Data lines
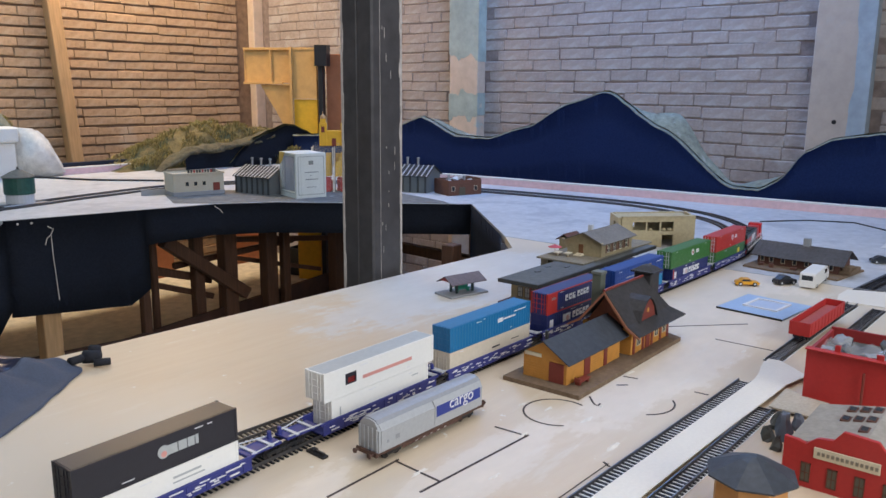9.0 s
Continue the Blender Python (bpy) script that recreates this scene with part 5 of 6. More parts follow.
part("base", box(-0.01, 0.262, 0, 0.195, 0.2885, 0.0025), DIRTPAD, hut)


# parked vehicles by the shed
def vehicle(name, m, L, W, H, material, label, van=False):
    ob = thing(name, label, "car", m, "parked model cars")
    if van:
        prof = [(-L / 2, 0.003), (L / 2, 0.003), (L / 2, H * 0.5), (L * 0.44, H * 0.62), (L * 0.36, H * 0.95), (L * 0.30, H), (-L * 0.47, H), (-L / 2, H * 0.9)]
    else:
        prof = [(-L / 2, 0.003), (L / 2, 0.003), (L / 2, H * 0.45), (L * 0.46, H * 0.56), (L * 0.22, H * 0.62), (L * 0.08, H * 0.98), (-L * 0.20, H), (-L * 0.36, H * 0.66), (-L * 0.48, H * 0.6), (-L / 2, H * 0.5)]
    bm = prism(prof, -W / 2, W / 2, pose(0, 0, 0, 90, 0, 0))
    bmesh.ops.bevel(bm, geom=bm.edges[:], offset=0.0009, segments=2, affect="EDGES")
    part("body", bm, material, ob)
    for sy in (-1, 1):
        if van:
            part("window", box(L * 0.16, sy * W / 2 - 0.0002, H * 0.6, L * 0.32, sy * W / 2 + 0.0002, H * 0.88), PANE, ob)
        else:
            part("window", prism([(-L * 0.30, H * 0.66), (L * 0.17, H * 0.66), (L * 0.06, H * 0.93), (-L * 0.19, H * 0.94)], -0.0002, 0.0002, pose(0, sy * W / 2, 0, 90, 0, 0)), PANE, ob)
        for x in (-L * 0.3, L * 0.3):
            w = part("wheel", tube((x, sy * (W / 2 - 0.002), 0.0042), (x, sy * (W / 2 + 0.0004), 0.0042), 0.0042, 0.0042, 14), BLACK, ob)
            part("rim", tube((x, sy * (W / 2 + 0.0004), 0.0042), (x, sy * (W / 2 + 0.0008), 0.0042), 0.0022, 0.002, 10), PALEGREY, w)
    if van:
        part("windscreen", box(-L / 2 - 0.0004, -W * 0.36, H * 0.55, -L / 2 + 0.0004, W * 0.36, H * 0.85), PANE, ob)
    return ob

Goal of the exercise
Reproduce every line above as written, skipping pictures.

Worked solution
9.0 s
Continue the Blender Python (bpy) script that recreates this scene with part 5 of 6. More parts follow.
part("base", box(-0.01, 0.262, 0, 0.195, 0.2885, 0.0025), DIRTPAD, hut)


# parked vehicles by the shed
def vehicle(name, m, L, W, H, material, label, van=False):
    ob = thing(name, label, "car", m, "parked model cars")
    if van:
        prof = [(-L / 2, 0.003), (L / 2, 0.003), (L / 2, H * 0.5), (L * 0.44, H * 0.62), (L * 0.36, H * 0.95), (L * 0.30, H), (-L * 0.47, H), (-L / 2, H * 0.9)]
    else:
        prof = [(-L / 2, 0.003), (L / 2, 0.003), (L / 2, H * 0.45), (L * 0.46, H * 0.56), (L * 0.22, H * 0.62), (L * 0.08, H * 0.98), (-L * 0.20, H), (-L * 0.36, H * 0.66), (-L * 0.48, H * 0.6), (-L / 2, H * 0.5)]
    bm = prism(prof, -W / 2, W / 2, pose(0, 0, 0, 90, 0, 0))
    bmesh.ops.bevel(bm, geom=bm.edges[:], offset=0.0009, segments=2, affect="EDGES")
    part("body", bm, material, ob)
    for sy in (-1, 1):
        if van:
            part("window", box(L * 0.16, sy * W / 2 - 0.0002, H * 0.6, L * 0.32, sy * W / 2 + 0.0002, H * 0.88), PANE, ob)
        else:
            part("window", prism([(-L * 0.30, H * 0.66), (L * 0.17, H * 0.66), (L * 0.06, H * 0.93), (-L * 0.19, H * 0.94)], -0.0002, 0.0002, pose(0, sy * W / 2, 0, 90, 0, 0)), PANE, ob)
        for x in (-L * 0.3, L * 0.3):
            w = part("wheel", tube((x, sy * (W / 2 - 0.002), 0.0042), (x, sy * (W / 2 + 0.0004), 0.0042), 0.0042, 0.0042, 14), BLACK, ob)
            part("rim", tube((x, sy * (W / 2 + 0.0004), 0.0042), (x, sy * (W / 2 + 0.0008), 0.0042), 0.0022, 0.002, 10), PALEGREY, w)
    if van:
        part("windscreen", box(-L / 2 - 0.0004, -W * 0.36, H * 0.55, -L / 2 + 0.0004, W * 0.36, H * 0.85), PANE, ob)
    return ob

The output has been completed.